We’ve yet to play every mini-game on the three islands, but I can already tell I won’t need to be sitting with my oldest boy to encourage him to play with Wings. My youngest still needs me to sit with him and help with instructions, but that’s okay — it’s time well spent. I can definitely see Wings being a great asset to both my boys as they grow. Wings is designed to follow a child up to grade 6, so I’m making a note to myself to do a follow-up post in a year or two to talk more about our experiences with Wings. As I stated earlier, I think Wings is one of the strongest tools that the Nabi brings to the table — it’s fun, colorful, has great music and sound, and it’s definitely appealing to kids.
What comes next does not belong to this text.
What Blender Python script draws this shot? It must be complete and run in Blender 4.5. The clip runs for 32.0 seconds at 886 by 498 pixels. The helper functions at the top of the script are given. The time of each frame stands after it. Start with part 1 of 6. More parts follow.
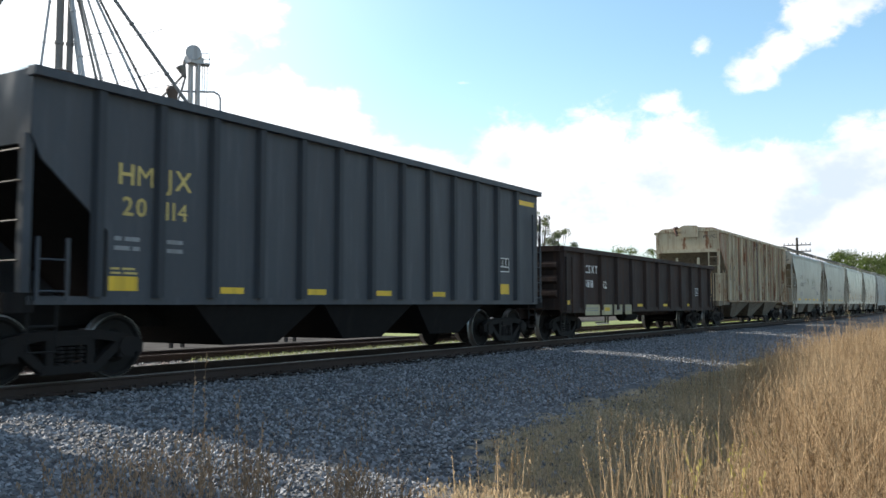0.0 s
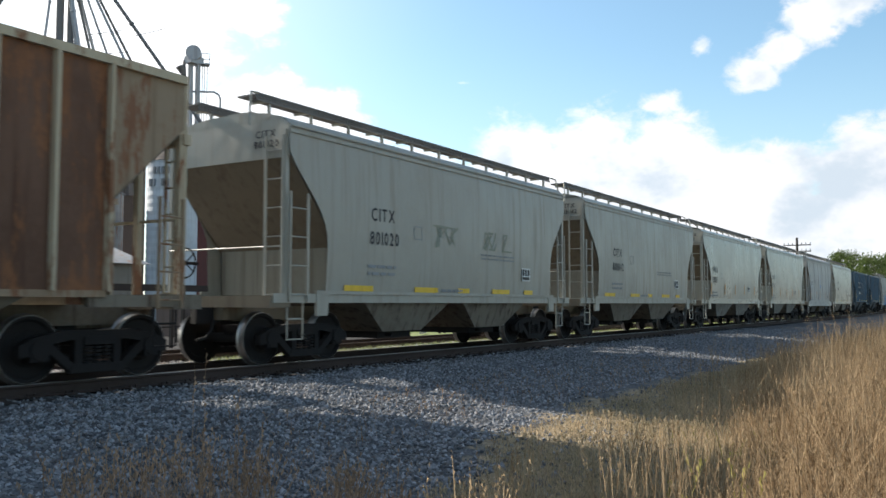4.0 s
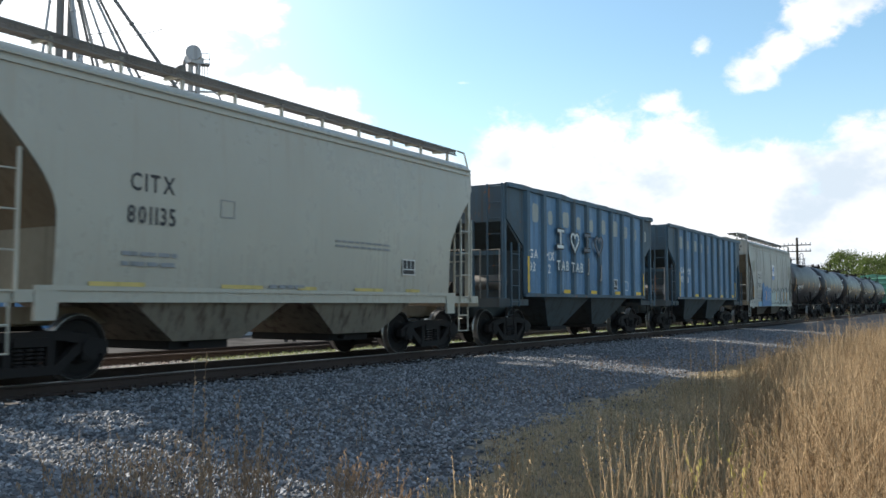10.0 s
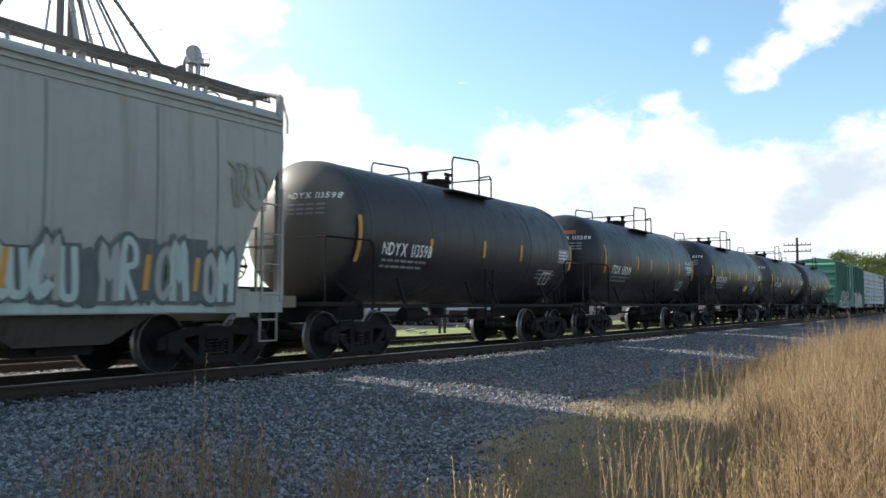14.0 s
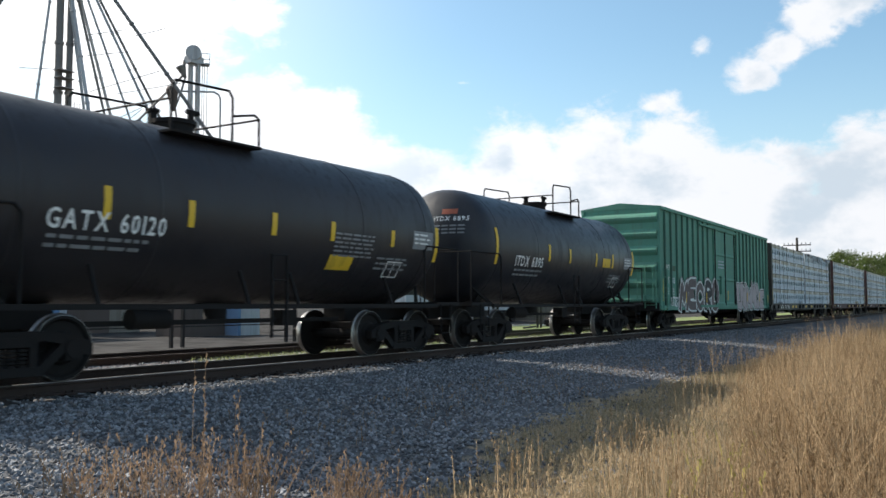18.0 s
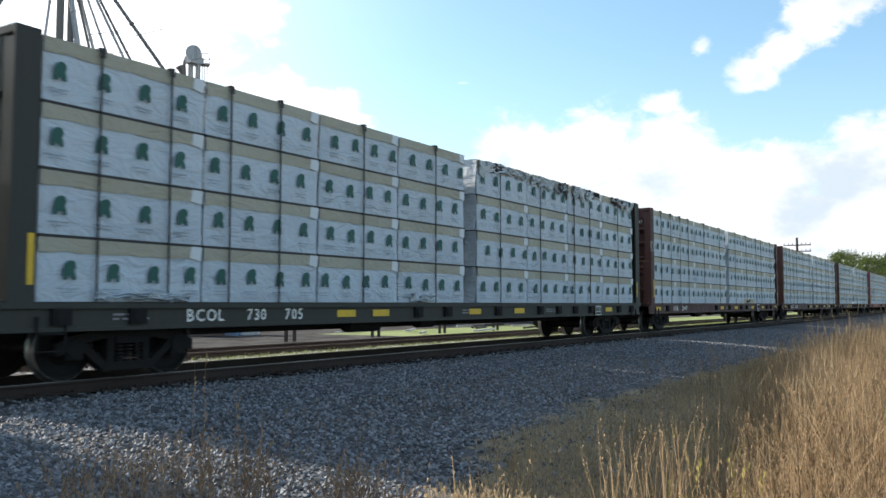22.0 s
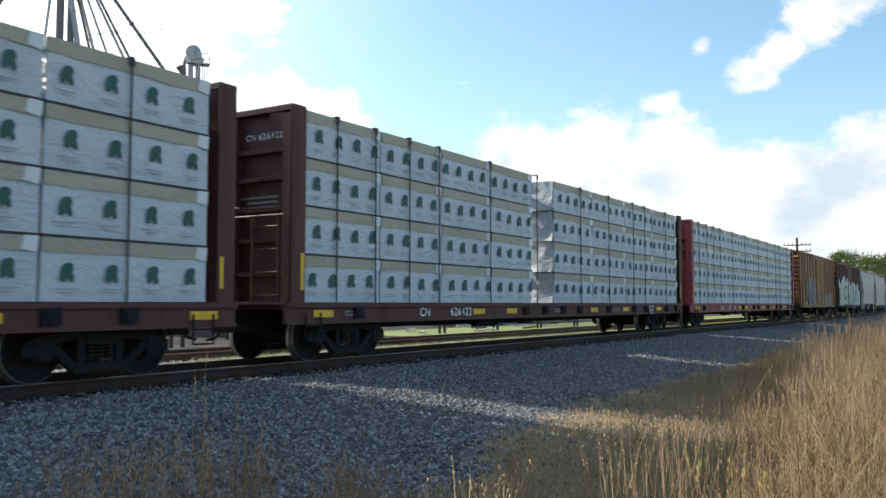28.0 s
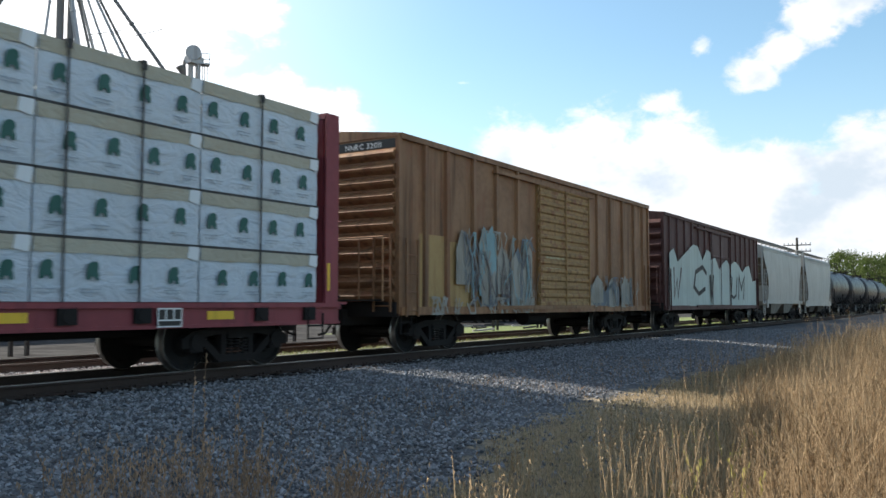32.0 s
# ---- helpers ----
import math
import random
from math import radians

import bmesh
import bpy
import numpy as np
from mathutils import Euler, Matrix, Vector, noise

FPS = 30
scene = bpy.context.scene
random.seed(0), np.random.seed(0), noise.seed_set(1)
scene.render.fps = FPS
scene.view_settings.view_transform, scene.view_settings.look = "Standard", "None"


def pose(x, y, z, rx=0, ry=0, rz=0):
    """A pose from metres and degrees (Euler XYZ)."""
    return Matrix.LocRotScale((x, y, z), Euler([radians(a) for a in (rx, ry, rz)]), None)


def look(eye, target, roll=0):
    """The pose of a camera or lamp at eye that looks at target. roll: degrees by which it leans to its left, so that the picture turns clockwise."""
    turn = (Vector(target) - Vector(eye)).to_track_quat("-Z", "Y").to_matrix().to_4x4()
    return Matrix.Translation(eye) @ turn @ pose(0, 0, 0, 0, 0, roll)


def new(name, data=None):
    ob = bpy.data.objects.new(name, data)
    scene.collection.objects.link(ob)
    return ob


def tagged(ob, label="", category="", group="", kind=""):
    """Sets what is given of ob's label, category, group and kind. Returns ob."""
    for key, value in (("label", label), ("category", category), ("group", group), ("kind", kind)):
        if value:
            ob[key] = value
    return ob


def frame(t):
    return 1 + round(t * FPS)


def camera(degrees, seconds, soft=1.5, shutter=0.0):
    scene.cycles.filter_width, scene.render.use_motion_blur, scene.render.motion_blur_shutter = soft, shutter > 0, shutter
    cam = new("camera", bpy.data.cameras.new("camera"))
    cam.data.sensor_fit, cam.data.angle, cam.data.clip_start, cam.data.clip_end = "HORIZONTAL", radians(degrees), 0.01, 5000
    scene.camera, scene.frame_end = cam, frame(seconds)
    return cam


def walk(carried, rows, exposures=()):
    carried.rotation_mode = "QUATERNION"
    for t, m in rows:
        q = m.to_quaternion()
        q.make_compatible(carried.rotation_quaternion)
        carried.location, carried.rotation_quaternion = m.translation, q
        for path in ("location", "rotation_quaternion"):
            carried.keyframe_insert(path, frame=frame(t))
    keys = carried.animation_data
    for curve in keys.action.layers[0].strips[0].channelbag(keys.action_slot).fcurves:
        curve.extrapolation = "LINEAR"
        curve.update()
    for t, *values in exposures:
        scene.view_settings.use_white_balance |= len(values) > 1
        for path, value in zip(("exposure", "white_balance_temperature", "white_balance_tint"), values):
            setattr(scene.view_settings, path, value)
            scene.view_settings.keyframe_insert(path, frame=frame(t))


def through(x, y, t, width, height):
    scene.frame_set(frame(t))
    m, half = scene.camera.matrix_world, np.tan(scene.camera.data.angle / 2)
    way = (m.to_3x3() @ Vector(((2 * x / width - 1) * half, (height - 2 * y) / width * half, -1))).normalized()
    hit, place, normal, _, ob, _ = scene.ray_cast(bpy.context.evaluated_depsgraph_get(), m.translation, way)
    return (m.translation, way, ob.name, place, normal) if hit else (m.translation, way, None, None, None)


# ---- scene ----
# The eye stands still beside the line; the train goes by from +x to -x. Rail tops lie at z = 0, the track's middle at y = 0.
EYE = (0.0, -11.51, 1.06)
cam = camera(54.57, 32.0, shutter=0.15)
STAND = pose(*EYE, 93.66, 0.0, -58.03)
walk(cam, [(0.0, STAND), (32.0, STAND)],
     exposures=[(0, 1.08), (1.0, 0.99), (1.8, 0.72), (3.5, 0.88), (5.5, 1.02), (10, 1.02), (12, 1.06), (13.8, 1.03), (14.7, 0.81), (18.2, 0.79), (19, 0.74), (20.0, 1.03), (22, 1.06), (23.5, 1.0), (32, 0.98)])

# speed of the train at 0, 8, 16, 24 and 32 s, in m/s
SPEEDS = (11.789, 11.604, 11.485, 11.262, 11.577)


def gone(t):
    """Metres that the train has gone at t seconds."""
    d = 0.0
    for i in range(4):
        w = min(max(t - 8 * i, 0.0), 8.0)
        d += SPEEDS[i] * w + (SPEEDS[i + 1] - SPEEDS[i]) * w * w / 16
    return d


# ---- light ----
SUN = Vector((-0.02, 1.0, 0.575)).normalized()      # towards the sun
sun = new("sun", bpy.data.lights.new("sun", "SUN"))
sun.data.energy, sun.data.angle, sun.data.color = 5.0, radians(0.6), (1.0, 0.93, 0.82)
sun.matrix_world = look((0, 0, 60), tuple(Vector((0, 0, 60)) - SUN))
world = bpy.data.worlds.new("sky")
scene.world = world
world.use_nodes = True


class Nodes:
    """Short hand for building a node tree."""

    def __init__(self, tree):
        self.t = tree
        tree.nodes.clear()

    def add(self, kind, **props):
        n = self.t.nodes.new(kind)
        for k, v in props.items():
            if k == "operation":
                n.operation = v
            elif k == "blend_type":
                n.blend_type = v
            elif k == "data_type":
                n.data_type = v
            elif k == "sky_type":
                n.sky_type = v
        return n

    def put(self, sock, v):
        if isinstance(v, bpy.types.NodeSocket):
            self.t.links.new(v, sock)
        elif v is not None:
            sock.default_value = v

    def math(self, op, a, b=None, c=None, clamp=False):
        n = self.add("ShaderNodeMath", operation=op)
        n.use_clamp = clamp
        for i, v in enumerate((a, b, c)):
            self.put(n.inputs[i], v)
        return n.outputs[0]

    def vmath(self, op, a, b=None, out=0):
        n = self.add("ShaderNodeVectorMath", operation=op)
        self.put(n.inputs[0], a)
        self.put(n.inputs[1], b)
        return n.outputs[out]

    def mix(self, f, a, b, blend="MIX"):
        n = self.add("ShaderNodeMix", data_type="RGBA", blend_type=blend)
        self.put(n.inputs[0], f)
        self.put(n.inputs[6], a)
        self.put(n.inputs[7], b)
        return n.outputs[2]

    def ramp(self, f, lo, hi):
        n = self.add("ShaderNodeMapRange")
        n.interpolation_type = "SMOOTHSTEP"
        self.put(n.inputs[0], f)
        self.put(n.inputs[1], lo)
        self.put(n.inputs[2], hi)
        return n.outputs[0]

    def noise(self, vec, scale, detail=4, rough=0.55, warp=0.0, out=0):
        n = self.add("ShaderNodeTexNoise")
        self.put(n.inputs["Vector"], vec)
        for k, v in (("Scale", scale), ("Detail", detail), ("Roughness", rough), ("Distortion", warp)):
            n.inputs[k].default_value = v
        return n.outputs[out]

    def scaled(self, vec, s):
        n = self.add("ShaderNodeMapping")
        self.put(n.inputs[0], vec)
        n.inputs[3].default_value = s
        return n.outputs[0]


def sky_world():
    n = Nodes(world.node_tree)
    way = n.add("ShaderNodeTexCoord").outputs["Generated"]
    sky = n.add("ShaderNodeTexSky", sky_type="NISHITA")
    sky.sun_disc = False
    sky.sun_elevation = math.asin(SUN.z)
    sky.sun_rotation = math.atan2(SUN.x, SUN.y)
    sky.air_density, sky.dust_density, sky.ozone_density = 1.0, 1.2, 1.6
    base = n.mix(1.0, sky.outputs[0], (0.104, 0.12, 0.115, 1), "MULTIPLY")
    # clouds: masses at their bearings, with ragged billowing edges
    stretched = n.scaled(way, (1, 1, 1.6))
    rag = n.math("SUBTRACT", n.noise(stretched, 9, 5, 0.55, 0.3), 0.5)
    puff = n.math("SUBTRACT", n.noise(stretched, 26, 6, 0.62, 0.2), 0.5)
    edge = n.math("ADD", n.math("MULTIPLY", rag, 1.25), n.math("MULTIPLY", puff, 1.0))
    cover = None
    for az, el, wide, high, firm in CLOUDS:
        a = radians(az)
        side = n.vmath("DOT_PRODUCT", way, (-math.sin(a), math.cos(a), 0), out=1)
        front = n.ramp(n.vmath("DOT_PRODUCT", way, (math.cos(a), math.sin(a), 0), out=1), 0.0, 0.3)
        up = n.math("SUBTRACT", n.add_z(way), math.sin(radians(el)))
        r2 = n.math("ADD", n.math("POWER", n.math("DIVIDE", side, wide), 2), n.math("POWER", n.math("DIVIDE", up, high), 2))
        blob = n.math("SUBTRACT", n.math("MULTIPLY", n.math("SUBTRACT", 1.0, n.math("SQRT", r2)), firm), n.math("MULTIPLY", n.math("SUBTRACT", 1.0, front), 3.0))
        cover = blob if cover is None else n.math("MAXIMUM", cover, blob)
    rest = n.math("SUBTRACT", n.ramp(n.noise(way, 2.2, 3), 0.4, 0.68), 0.66)
    ahead = n.ramp(n.vmath("DOT_PRODUCT", way, (0.85, 0.53, 0), out=1), 0.5, 0.72)
    cover = n.math("MAXIMUM", n.math("MAXIMUM", cover, -1.0), n.math("SUBTRACT", rest, n.math("MULTIPLY", ahead, 2.0)))
    body = n.math("ADD", cover, edge)
    mask = n.ramp(body, -0.08, 0.34)
    # clouds are brighter towards the sun's bearing, and a little grey in their folds
    near = n.vmath("DOT_PRODUCT", way, tuple(SUN), out=1)
    lit = n.math("ADD", CLOUD_WHITE, n.math("MULTIPLY", n.math("POWER", n.math("MAXIMUM", near, 0.0), 3.0), 0.6))
    fold = n.ramp(n.math("ADD", n.noise(n.vmath("ADD", stretched, (3.1, 0.4, 0.0)), 8, 5, 0.58), n.math("MULTIPLY", body, 0.1)), 0.5, 0.72)
    away = n.ramp(near, 0.75, 0.45)
    tone = n.mix(n.math("MULTIPLY", n.math("MULTIPLY", fold, away), 0.85), (0.97, 0.99, 1.03, 1), (0.6, 0.71, 0.82, 1))
    white = n.vmath("SCALE", tone)
    sc = n.t.nodes[-1]
    n.put(sc.inputs[3], lit)
    haze = n.ramp(n.math("ABSOLUTE", n.add_z(way)), 0.3, 0.0)
    base = n.mix(n.math("MULTIPLY", haze, 0.5), base, (0.38, 0.48, 0.54, 1))
    glow = n.ramp(near, 0.55, 1.0)
    base = n.mix(n.math("MULTIPLY", glow, 0.7), base, (0.66, 0.69, 0.71, 1))
    col = n.mix(mask, base, white)
    bg = n.add("ShaderNodeBackground")
    n.put(bg.inputs[0], col)
    bg.inputs[1].default_value = 1.0
    out = n.add("ShaderNodeOutputWorld")
    n.put(out.inputs[0], bg.outputs[0])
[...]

As for parents, what’s appealing is the sheer volume of content that Wings provides. My family has only used the Pre-K and Kindergarten Grade selection, so I’m blown away thinking about how much more content is available for my boys to explore and learn.
- Drops, spills, water damage, breakdowns, malfunctions, normal wear and tear
- Fires, floods, hurricanes and earthquakes
- Alien invasions, zombies and bigfoot
Nabis come with a standard Warranty — details here. But at $79.00 for two years of extra coverage, if you live in an area where Bigfoot has been spotted or you just have “a child,” it’s a reasonable amount for peace of mind.